** START The data **
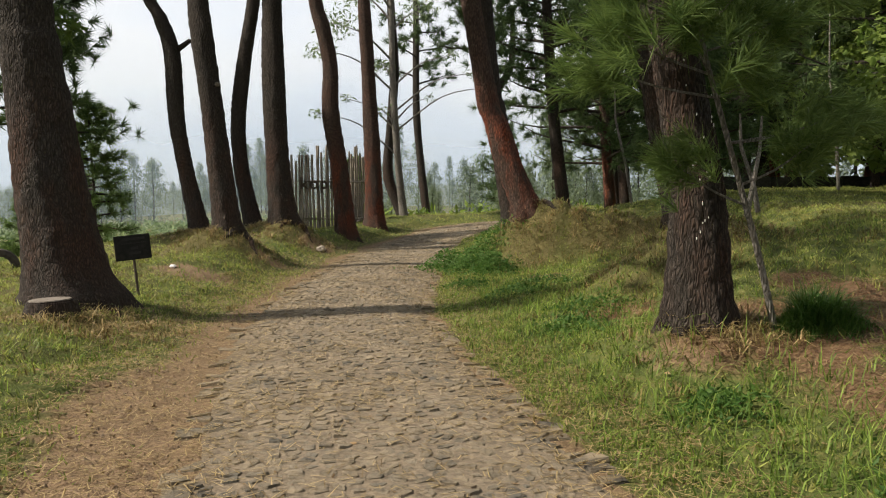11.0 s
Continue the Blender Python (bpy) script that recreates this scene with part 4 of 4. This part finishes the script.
def verge_weight(x, y):
    s, a = side(x, y)
    right = ease(1.15, 1.4, s + 0.1 * ripple(x, y, 3)) * (1 - 0.75 * ease(2.4, 4.2, s + 0.3 * ripple(x, y, 0.8)))
    left = 0.5 * ease(1.9, 2.3, -s + 0.15 * ripple(x, y, 2)) * (1 - ease(2.6, 3.6, -s))
    clump = 0.55 + 0.45 * ripple(x, y, 3.1, 2.0)
    return np.clip((right + left) * clump * (1 - dirt_mask(x, y)) ** 0.7 * (1 - 0.85 * straw_zone(x, y)), 0, 1)


def straw_weight(x, y):
    s, a = side(x, y)
    return np.clip(straw_zone(x, y) + 0.05 * ease(-0.2, 0.8, ripple(x, y, 1.2, 9.0)), 0, 1) * ease(1.5, 2.2, np.abs(s))


x, y = scatter(480000, -6.5, 9.5, 1.5, 31, lawn_weight)
v, f = short_blades(x, y, 0.044 * (1 + 0.6 * ripple(x, y, 9.0, 2.0) + 0.4 * ripple(x, y, 21.0, 4.0)), 0.016, 1.3)
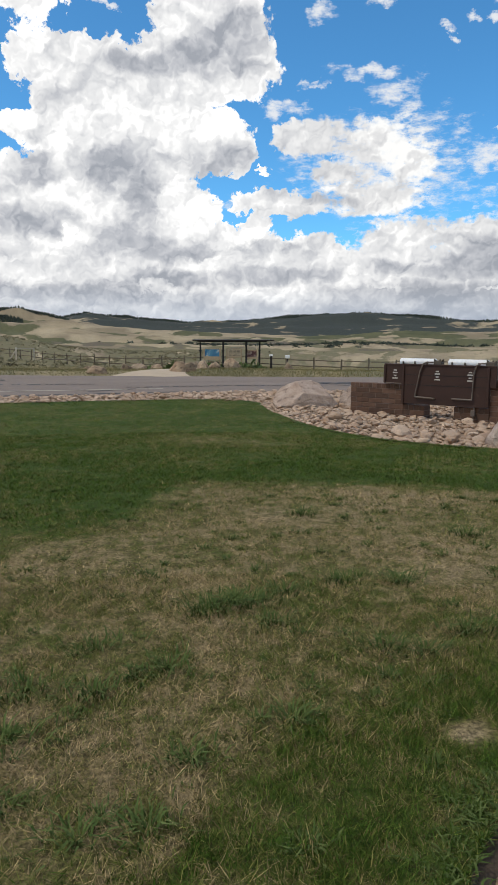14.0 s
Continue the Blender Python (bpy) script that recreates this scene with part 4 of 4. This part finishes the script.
def build_kiosk():
    """Four dark posts under a flat roof; three boards between them."""
    r = 60.0
    left, right = land(11.45, r), land(18.15, r)
    run = right - left
    wide = math.hypot(run.x, run.y)
    base = pose(left.x, left.y, -0.62, 0, 0, turn_of(run.x, run.y))
    k = empty("information_kiosk", base, "dark steel information kiosk with a flat roof and three boards", "kiosk")
    bm = bmesh.new()
    box(bm, (wide, 1.5, 0.10), (wide / 2, 0.2, 2.16), pose(0, 0, 0, 1.0, -0.2, 0), 0.01)
    part("roof", bm, M["kiosk_steel"], k)
    bm = bmesh.new()
    box(bm, (wide * 0.86, 0.10, 0.12), (wide / 2 - 0.1, 0, 2.05), None, 0.01)
    part("beam", bm, M["kiosk_steel"], k)
    for f, y in ((0.095, 0), (0.375, 0), (0.66, 0), (0.83, 0.9)):
        bm = bmesh.new()
        box(bm, (0.15, 0.15, 2.3), (wide * f, y, 0.96), None, 0.012)
        post = part("post", bm, M["kiosk_steel"], k)
        bm = bmesh.new()
        box(bm, (0.24, 0.20, 0.07), (wide * f, y, 1.25), None, 0.01)
        part("collar", bm, M["kiosk_steel"], post)
    sheets = ((0.13, 0.345, 0.45, 1.42, "map"), (0.41, 0.61, 0.62, 1.45, "text"), (0.655, 0.80, 0.55, 1.35, "photo"))
    for x0, x1, z0, z1, kind in sheets:
        bm = bmesh.new()
        box(bm, (wide * (x1 - x0), 0.08, z1 - z0), (wide * (x0 + x1) / 2, 0.12, (z0 + z1) / 2), None, 0.01)
        board = part("board", bm, M["panel_wood"], k, "tan wooden notice board")
        bm = bmesh.new()
        w, h = wide * (x1 - x0) * 0.82, (z1 - z0) * (0.62 if kind != "text" else 0.78)
        cx, cz = wide * (x0 + x1) / 2, (z0 + z1) / 2 + (0.12 if kind == "map" else 0.03)
        box(bm, (w, 0.012, h), (cx, 0.074, cz))
        part("poster", bm, POSTERS[kind], board, {"map": "blue and white printed map", "text": "tan printed notice", "photo": "dark brown and red printed picture"}[kind])
        if kind == "text":
            for sx in (-0.25, 0.05, 0.32):
                for row in range(5):
                    bm = bmesh.new()
                    box(bm, (w * 0.22, 0.004, h * 0.05), (cx + sx * w, 0.066, cz + h * (0.35 - 0.17 * row)))
                    part("print_bar", bm, M["rail"], board)
    for x, z0 in ((0.14, 0.0), (0.335, 0.0), (0.42, 0.0), (0.60, 0.0), (0.79, 0.0)):
        bm = bmesh.new()
        box(bm, (0.10, 0.08, 1.5), (wide * x, 0.20, 0.70), None, 0.01)
        part("board_leg", bm, M["panel_wood"], k)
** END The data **
Aim:
Quote the entries in full. Any image among them is to be omitted from the copy.

Result for this task:
11.0 s
Continue the Blender Python (bpy) script that recreates this scene with part 4 of 4. This part finishes the script.
def verge_weight(x, y):
    s, a = side(x, y)
    right = ease(1.15, 1.4, s + 0.1 * ripple(x, y, 3)) * (1 - 0.75 * ease(2.4, 4.2, s + 0.3 * ripple(x, y, 0.8)))
    left = 0.5 * ease(1.9, 2.3, -s + 0.15 * ripple(x, y, 2)) * (1 - ease(2.6, 3.6, -s))
    clump = 0.55 + 0.45 * ripple(x, y, 3.1, 2.0)
    return np.clip((right + left) * clump * (1 - dirt_mask(x, y)) ** 0.7 * (1 - 0.85 * straw_zone(x, y)), 0, 1)


def straw_weight(x, y):
    s, a = side(x, y)
    return np.clip(straw_zone(x, y) + 0.05 * ease(-0.2, 0.8, ripple(x, y, 1.2, 9.0)), 0, 1) * ease(1.5, 2.2, np.abs(s))


x, y = scatter(480000, -6.5, 9.5, 1.5, 31, lawn_weight)
v, f = short_blades(x, y, 0.044 * (1 + 0.6 * ripple(x, y, 9.0, 2.0) + 0.4 * ripple(x, y, 21.0, 4.0)), 0.016, 1.3)
14.0 s
Continue the Blender Python (bpy) script that recreates this scene with part 4 of 4. This part finishes the script.
def build_kiosk():
    """Four dark posts under a flat roof; three boards between them."""
    r = 60.0
    left, right = land(11.45, r), land(18.15, r)
    run = right - left
    wide = math.hypot(run.x, run.y)
    base = pose(left.x, left.y, -0.62, 0, 0, turn_of(run.x, run.y))
    k = empty("information_kiosk", base, "dark steel information kiosk with a flat roof and three boards", "kiosk")
    bm = bmesh.new()
    box(bm, (wide, 1.5, 0.10), (wide / 2, 0.2, 2.16), pose(0, 0, 0, 1.0, -0.2, 0), 0.01)
    part("roof", bm, M["kiosk_steel"], k)
    bm = bmesh.new()
    box(bm, (wide * 0.86, 0.10, 0.12), (wide / 2 - 0.1, 0, 2.05), None, 0.01)
    part("beam", bm, M["kiosk_steel"], k)
    for f, y in ((0.095, 0), (0.375, 0), (0.66, 0), (0.83, 0.9)):
        bm = bmesh.new()
        box(bm, (0.15, 0.15, 2.3), (wide * f, y, 0.96), None, 0.012)
        post = part("post", bm, M["kiosk_steel"], k)
        bm = bmesh.new()
        box(bm, (0.24, 0.20, 0.07), (wide * f, y, 1.25), None, 0.01)
        part("collar", bm, M["kiosk_steel"], post)
    sheets = ((0.13, 0.345, 0.45, 1.42, "map"), (0.41, 0.61, 0.62, 1.45, "text"), (0.655, 0.80, 0.55, 1.35, "photo"))
    for x0, x1, z0, z1, kind in sheets:
        bm = bmesh.new()
        box(bm, (wide * (x1 - x0), 0.08, z1 - z0), (wide * (x0 + x1) / 2, 0.12, (z0 + z1) / 2), None, 0.01)
        board = part("board", bm, M["panel_wood"], k, "tan wooden notice board")
        bm = bmesh.new()
        w, h = wide * (x1 - x0) * 0.82, (z1 - z0) * (0.62 if kind != "text" else 0.78)
        cx, cz = wide * (x0 + x1) / 2, (z0 + z1) / 2 + (0.12 if kind == "map" else 0.03)
        box(bm, (w, 0.012, h), (cx, 0.074, cz))
        part("poster", bm, POSTERS[kind], board, {"map": "blue and white printed map", "text": "tan printed notice", "photo": "dark brown and red printed picture"}[kind])
        if kind == "text":
            for sx in (-0.25, 0.05, 0.32):
                for row in range(5):
                    bm = bmesh.new()
                    box(bm, (w * 0.22, 0.004, h * 0.05), (cx + sx * w, 0.066, cz + h * (0.35 - 0.17 * row)))
                    part("print_bar", bm, M["rail"], board)
    for x, z0 in ((0.14, 0.0), (0.335, 0.0), (0.42, 0.0), (0.60, 0.0), (0.79, 0.0)):
        bm = bmesh.new()
        box(bm, (0.10, 0.08, 1.5), (wide * x, 0.20, 0.70), None, 0.01)
        part("board_leg", bm, M["panel_wood"], k)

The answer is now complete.